Australian Open 2014: Roger Federer now Swiss number two after defeat to Rafael Nadal
Rafael Nadal maintained his dominance over Roger Federer to set up an Australian Open final against Stanislas Wawrinka.
World number one Nadal proved too strong for his great rival, as he had on 22 of the previous 32 occasions they had played, and was a comfortable 7-6 (7/4) 6-3 6-3 winner.
Nadal's victory ended hopes of an all-Swiss final, and the Spaniard will be a huge favourite to defeat Wawrinka on Sunday given Federer's countryman has never won a set in any of their 12 matches.
Friday's result also ensured Wawrinka will overtake Federer in the rankings on Monday to become Swiss number one for the first time.
Nadal will play in his second Australian Open final, having beaten Federer to win the title in 2009.
Victory on Sunday would take him level on 14 grand slam titles with Pete Sampras, who will present the trophy and on Friday watched Nadal play Federer live for the first time.
Federer's 17 slams is the all-time men's record Nadal could then aim for.
Nadal said of facing Federer: "We've played a lot of times for important things in our career. He's a great champion and it's an honour to be in the same era as him.
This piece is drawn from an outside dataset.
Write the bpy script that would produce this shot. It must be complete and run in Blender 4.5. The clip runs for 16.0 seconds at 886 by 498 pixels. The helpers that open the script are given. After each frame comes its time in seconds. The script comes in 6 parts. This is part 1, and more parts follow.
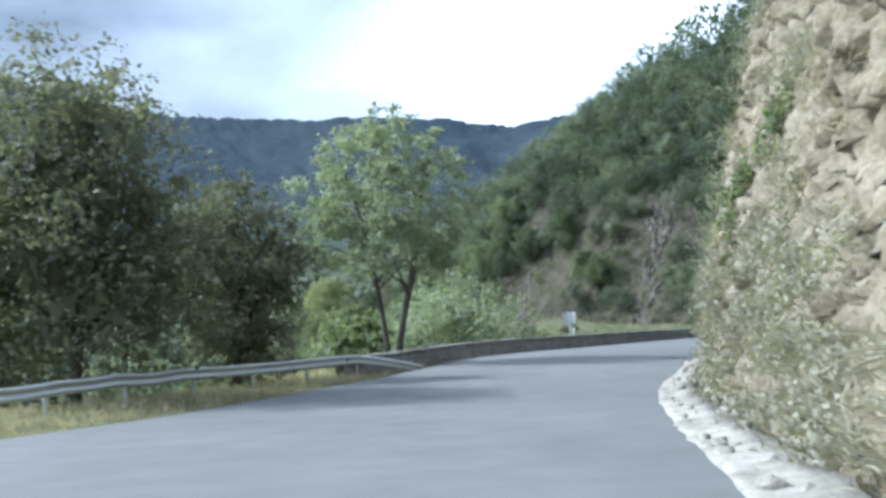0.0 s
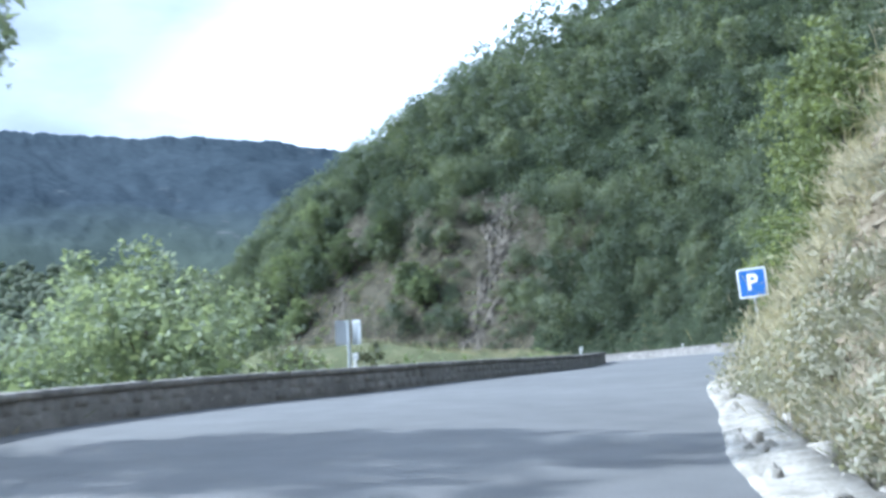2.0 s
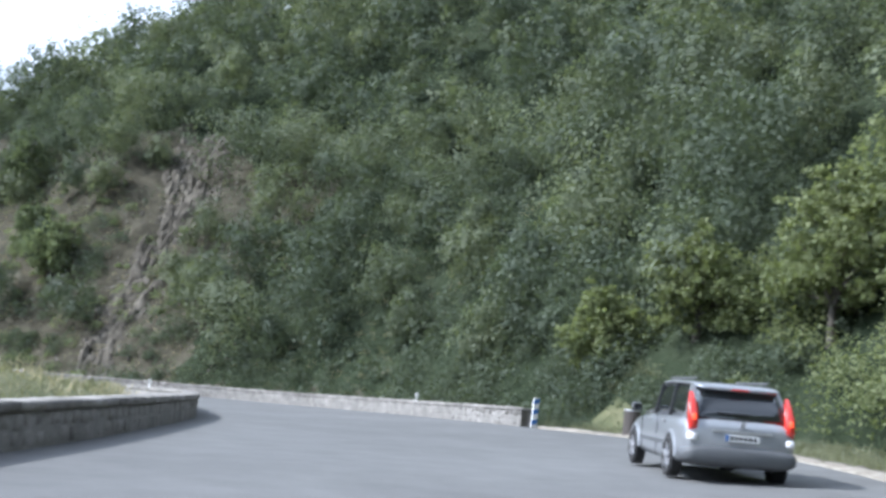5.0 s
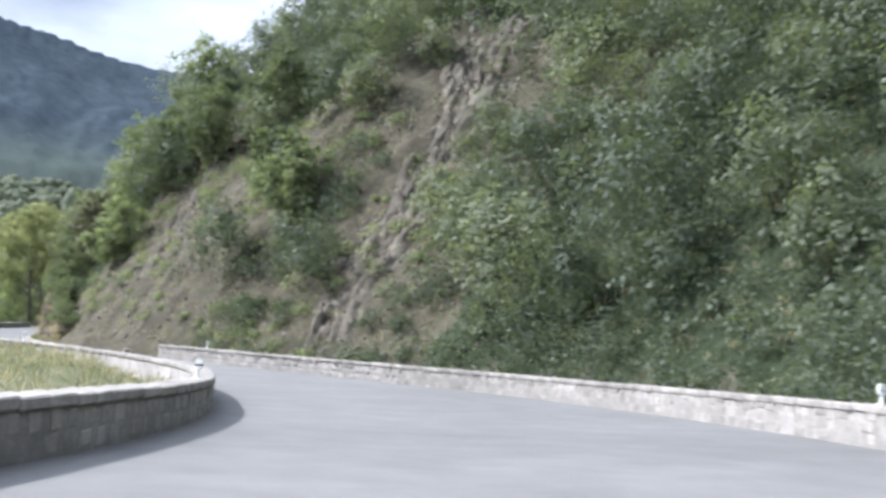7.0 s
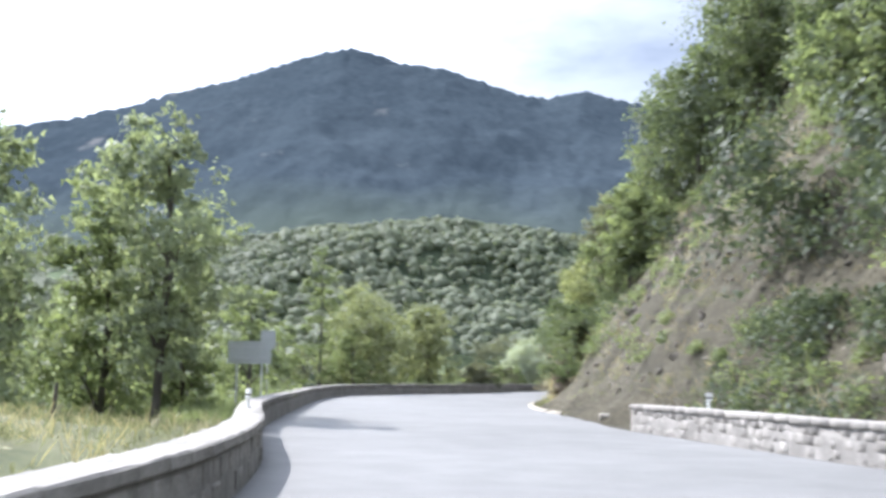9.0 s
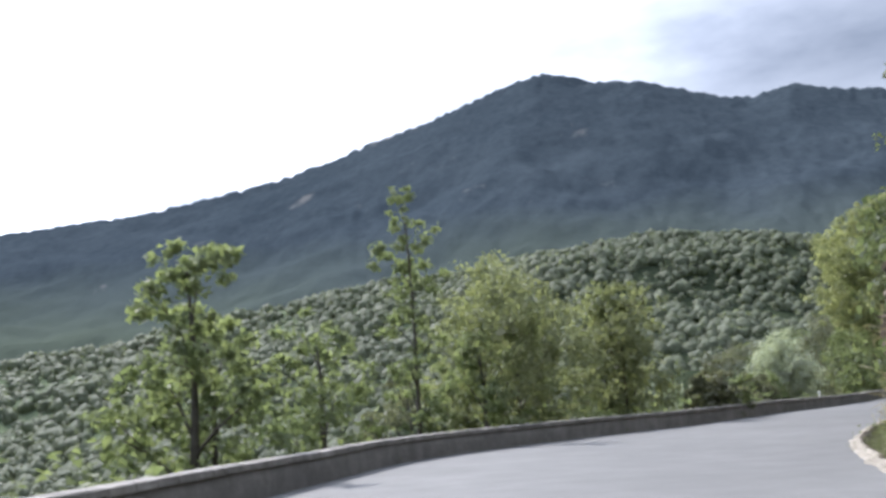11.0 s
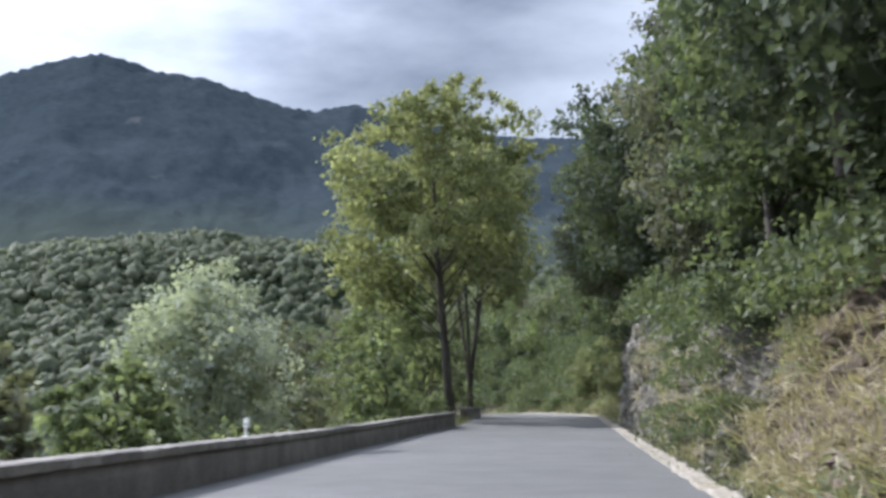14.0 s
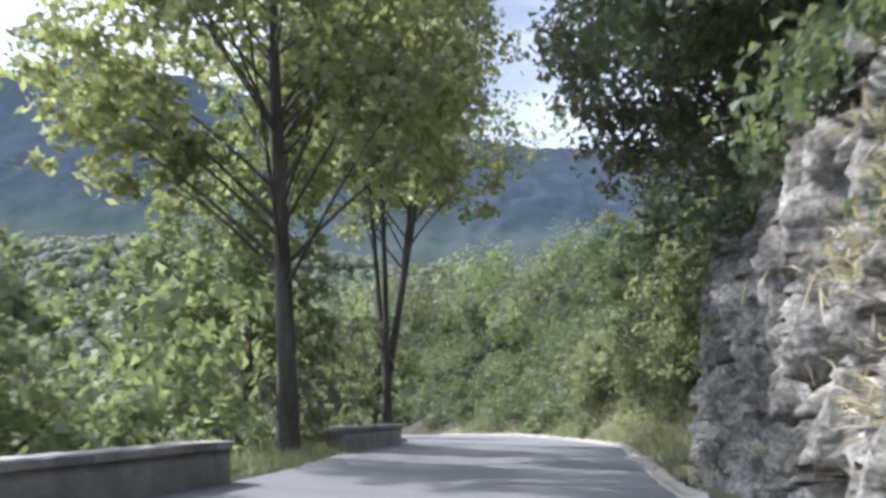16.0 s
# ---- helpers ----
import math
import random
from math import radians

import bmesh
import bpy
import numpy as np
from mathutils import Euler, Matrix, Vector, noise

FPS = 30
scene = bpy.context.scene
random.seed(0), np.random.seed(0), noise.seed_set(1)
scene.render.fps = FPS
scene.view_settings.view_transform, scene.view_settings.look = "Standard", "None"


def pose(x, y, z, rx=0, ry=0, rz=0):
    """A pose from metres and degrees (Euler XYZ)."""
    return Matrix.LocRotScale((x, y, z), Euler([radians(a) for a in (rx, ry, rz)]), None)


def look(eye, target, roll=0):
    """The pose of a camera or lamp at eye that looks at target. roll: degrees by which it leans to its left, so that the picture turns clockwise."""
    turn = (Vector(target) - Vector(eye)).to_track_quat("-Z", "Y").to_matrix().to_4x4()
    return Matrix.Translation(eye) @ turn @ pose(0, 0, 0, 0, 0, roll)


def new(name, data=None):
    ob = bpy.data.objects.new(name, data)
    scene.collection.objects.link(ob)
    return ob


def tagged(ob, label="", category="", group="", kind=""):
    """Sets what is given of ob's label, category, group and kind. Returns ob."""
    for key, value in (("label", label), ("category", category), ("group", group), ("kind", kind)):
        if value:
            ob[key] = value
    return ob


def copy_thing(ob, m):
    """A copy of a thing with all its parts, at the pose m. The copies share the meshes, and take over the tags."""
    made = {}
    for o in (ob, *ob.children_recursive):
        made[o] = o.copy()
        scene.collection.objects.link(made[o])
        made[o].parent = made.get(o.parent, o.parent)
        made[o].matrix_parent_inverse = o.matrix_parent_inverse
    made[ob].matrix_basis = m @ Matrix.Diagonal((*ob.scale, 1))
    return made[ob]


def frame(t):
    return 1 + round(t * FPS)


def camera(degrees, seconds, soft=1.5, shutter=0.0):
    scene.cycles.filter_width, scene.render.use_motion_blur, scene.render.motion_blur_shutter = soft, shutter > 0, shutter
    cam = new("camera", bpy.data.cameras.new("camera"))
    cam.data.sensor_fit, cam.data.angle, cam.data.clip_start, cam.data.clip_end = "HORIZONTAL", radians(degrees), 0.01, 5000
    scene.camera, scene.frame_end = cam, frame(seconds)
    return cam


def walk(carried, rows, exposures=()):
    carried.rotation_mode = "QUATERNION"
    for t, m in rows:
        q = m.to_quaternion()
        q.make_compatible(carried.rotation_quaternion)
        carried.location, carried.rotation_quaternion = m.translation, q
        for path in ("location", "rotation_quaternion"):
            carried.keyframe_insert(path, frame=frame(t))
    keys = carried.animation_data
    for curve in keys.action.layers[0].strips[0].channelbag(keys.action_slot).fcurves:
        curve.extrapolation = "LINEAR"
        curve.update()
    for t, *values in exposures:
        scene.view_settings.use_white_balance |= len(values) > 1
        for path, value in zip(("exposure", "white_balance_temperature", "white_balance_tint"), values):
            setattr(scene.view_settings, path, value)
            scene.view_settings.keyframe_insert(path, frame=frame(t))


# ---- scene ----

I think I played my best match of the tournament so I'm very happy for that."
The stats were all in Nadal's favour, especially the one that showed Federer had not beaten the Spaniard at a grand slam since the Wimbledon final in 2007.
But there is always a special excitement around their matches, and there were reasons to think maybe this time it might be different.
World number one Nadal had been struggling with a blister on the palm of his left hand that affected his serve and was far from his best against Grigor Dimitrov in the quarter-finals.
Federer, meanwhile, had looked back to something like top form in wins over Jo-Wilfried Tsonga and Andy Murray.
Free from back pain, with a larger-headed racquet and boyhood idol Stefan Edberg as coach in his corner, Federer was dreaming of an all-Swiss final.
The first set was extremely tight, both men aware how important early momentum could be.
Nadal was the one pushing, but Federer came up with solid play when he needed it, saving two break points in the seventh game and another in the ninth.
The Swiss, surely influenced by Edberg, had come to the net incredibly often against Murray, and he was sticking to the tactic despite Nadal's extraordinary ability to hit passing shots.
If he was to have any chance, the tie-break appeared a must-win for Federer, but he made errors at crucial moments to trail 5-1, and although he won the next three points, he could not fully recover.
As he has on so many occasions, Nadal was trapping Federer in his backhand corner with vicious top-spin that the 32-year-old has always seemed powerless to counter.
Federer betrayed his frustration by complaining to umpire Jake Garner about Nadal's grunting, which received short shrift.
Nadal had no visible strapping on his blister but he took a medical time-out after the first game of the second set to have it treated.
Federer continued to resist the onslaught by saving three more break points in the fourth game, but two games later he dropped the ball too short and saw a forehand go whizzing past him as Nadal finally took his eighth chance.
There was a half-opening for Federer at 0-30 when Nadal served for the set but the Spaniard played four excellent points, including a sublime forehand down the line.
The only time Nadal had ever lost a match from two sets up came in their second meeting in Miami in 2005, when Nadal was 18 years old.
There seemed virtually no chance of a repeat, and even less so when a disgruntled Federer netted a volley to drop serve early in the third set.
Federer was given a lifeline when Nadal promptly dropped serve himself - the first time he had offered up break points in the match - but he moved ahead again for 4-3.
And two games later Nadal clinched victory on his second match point when a desperate Federer forehand flew long.